Wednesday, October 16, 2013

Michæl From Istanbul

Perihan Cer, a shopgirl at Malatya Pazari, finds a moment of stillness in the old Spice Bazaar. Photo by: Michael Schwartz
*As a premiere post, I am sharing an article that not only was I most proud of, but was being optioned for Man Of The World. The article got lost amidst the multitude of minds and for that matter, after months of miscommunication, I take ownership back and am proud to present it as my first post. 


Byzantine art and Ottoman architecture dominate the symbolic skyline of a city that has been conquered, built, and rebuilt from the Greeks, to the Persians, to the Romans, to the Venetians, and ultimately to the Ottomans. Separated by the Bosphorus, it’s a city strategically situated at the split between Europe and Asia; the final destination of what was once the Silk Road.

A place where Sufis still spin, Istanbul, “not Constantinople, is Turkish delight on a moonlit night,” according to The Four Lads song, and is as modern as any metropolis but still secretes (sweat from humidity comparable to cosmopolitans akin to the likes of the Big Apple) scents of Nargile (hookah), and spices that allude to an epilogue of the past.

Sultanahment, the old city, once home to the Hippodrome that held horse and chariot races, still stores its secrets between the Spice Bazaar, and Kapalıçarşı (Grand Bazaar). While loading up on glasses of çay (tea), forced upon by the vendors, and sampling lots of lokum (Turkish delight), it is essential for any chef to stock up on Saffron (an expensive spice, much cheaper to buy in these markets – when you can find the real spice as opposed to the more common color-dyed fakes), Sumak (a dried sweet and sour beet colored ground berry used to mix with meats), Isot (a dried and fermented pepper adding a rich smoky note to anything), and Çörek Otu (Nigella Seeds, which can cure a headache when wrapped in cheesecloth and rubbed against your palm, or used more commonly as a pastry spice to bring a more savory flavor).

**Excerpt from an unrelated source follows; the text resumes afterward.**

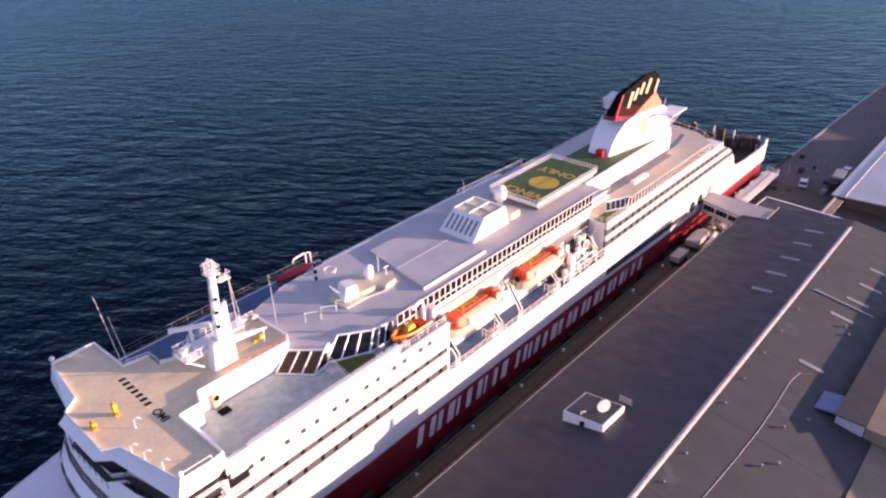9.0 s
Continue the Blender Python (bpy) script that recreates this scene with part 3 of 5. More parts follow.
# window-cleaning catwalk under the glazing
bm = B()
for p, q, u, v in zip(spread(0.1, 20.35), spread(0.1, 20.35)[1:], spread(0.75, 20.35), spread(0.75, 20.35)[1:]):
    hull8(bm, [p, q, v, u], [(a, b_, c + 0.07) for a, b_, c in (p, q, v, u)])
part("catwalk", bm, BRIDGE_BAND, bridge, "dark catwalk grating under the bridge windows")
bm = B()
edge = spread(0.72, 20.42)
chain(bm, [(x, y, z + 0.55) for x, y, z in edge], 0.035, 5)
chain(bm, [(x, y, z + 1.0) for x, y, z in edge], 0.04, 5)
for P_, Q_ in zip(edge, edge[1:]):
    P_, Q_ = Vector(P_), Vector(Q_)
    n_ = max(1, int((Q_ - P_).length / 1.1))
    for j in range(n_):
        c = P_.lerp(Q_, j / n_)
        tube(bm, c - Vector((0, 0, 0.9)), c + Vector((0, 0, 1.0)), 0.04, 4)
part("catwalk_rail", bm, BRIDGE_BAND, bridge, "dark catwalk rail under the bridge windows")
bm = B()
prism(bm, [(x + (0.1 if 0 < k < 7 else 0), y - (0.1 if y > 12 else -0.1 if y < -12 else 0)) for k, (x, y) in enumerate(BR)], 23.6, BDZ)
part("bridge_top_deck", bm, TAN, ship, "tan coated deck on top of the bridge")
# painted word and registration marks as plain bars
for k in range(7):
    bm = B()
    c = Vector((39.55, -0.9)) + Vector((0.03, 1.0)) * (0.95 * k)
    prism(bm, [(c.x - 0.38, c.y - 0.2), (c.x + 0.38, c.y - 0.27), (c.x + 0.38, c.y + 0.2), (c.x - 0.38, c.y + 0.27)], BDZ + 0.002, BDZ + 0.008)
    part("deck_marking", bm, BLACK, ship, "black painted deck marking")
painted("IMO", 39.95, -3.5, BDZ + 0.006, 1.3, BLACK, ship, "black painted letters on the bridge deck")

# port balcony under the bridge wing
bm = B()
box(bm, 37.2, 43.2, -13.0, -12.1, 18.35, 18.5)
part("wing_balcony", bm, WHITE, ship)


def rail(bm, pts, h=1.05, gap=1.6, bars=3, r=0.035, caps=True):
    """Guard rail along pts on deck: posts, top rail and lower bars, in one mesh."""
    for p, q in zip(pts, pts[1:]):
        p, q = Vector(p), Vector(q)
        n_ = max(1, round((q - p).length / gap))
        for k in range(n_ + 1):
            c = p.lerp(q, k / n_)
            tube(bm, c, c + Vector((0, 0, h)), r, 4)
        for b_ in range(bars):
            z = h * (b_ + 1) / bars
            tube(bm, p + Vector((0, 0, z)), q + Vector((0, 0, z)), r * (1.15 if b_ == bars - 1 else 0.8), 4)


bm = B()
rail(bm, [(37.2, -12.95, 18.5), (43.2, -12.95, 18.5), (43.2, -12.6, 18.5)], r=0.05)
part("balcony_rail", bm, WHITE, ship)
bm = B()
box(bm, 37.6, 42.9, -12.55, -12.42, 18.9, 20.2)
part("balcony_doorway", bm, DARK, ship)

# mast platform behind the bridge: raised house with tan deck and walls
bm = B()
prism(bm, [(43.7, -3.4), (55.2, -3.6), (56.2, -2.6), (56.2, 3.9), (45.1, 3.8), (43.9, 4.3)], SUND, 23.6)
hull8(bm, [(40.4, -12.9, SUND), (41.9, -12.4, SUND), (42.4, -5.2, SUND), (40.4, -5.2, SUND)], [(40.4, -12.9, 23.6), (40.5, -12.9, 23.6), (40.6, -5.2, 23.6), (40.4, -5.2, 23.6)])
part("mast_house", bm, WHITE, ship)
bm = B()
prism(bm, [(43.7, -3.4), (55.2, -3.6), (56.0, -2.6), (56.0, 3.8), (45.1, 3.7), (43.9, 4.2), (43.7, 4.2)], 23.6, BDZ - 0.01)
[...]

Meanwhile, the Grand Bazaar, made up of 61 streets and 3,000 plus shops present any discerning gent the opportunity to purchase more than just ornate oriental rugs, but rather kilim slippers, for example; the underpinning design behind a pair of Dries Van Noten espadrilles.

And though this is a city where you can marvel at Medusa’s head, aside from the multitude of mosques, or follow the Formula One races at Istanbul Park, a traditional 400 year old Turkish bath, off of the maps and on the Anatolian side of the city is vital for a real voyager. 


All photos by: Michael Schwartz; taken with a Canon EOS 20D 
One of the six minarets which make up the interior courtyard of Sultan Ahmet I's Blue Mosque.  Mecca is the only equivalent to boast as many minarets.



It's the blue Iznik tiles which adorn the interior that have dubbed the mosque its unofficial, but most commonly known name.

A forest of 336 columns built in 532 to deliver water to the Great Palace of Emperor Justinian, but closed when the Byzantine emperors relocated the Great Palace. 

The Bascilica Cistern is not only the largest surviving Byzantine cistern in Istanbul, but also plays home to Medusa's head.

A window inside the less crowded and quite quaint Süleymaniye Mosque.

Inside the fourth imperial mosque in Istanbul; designed by the most famous of all Ottoman architects, Mimar Sinan.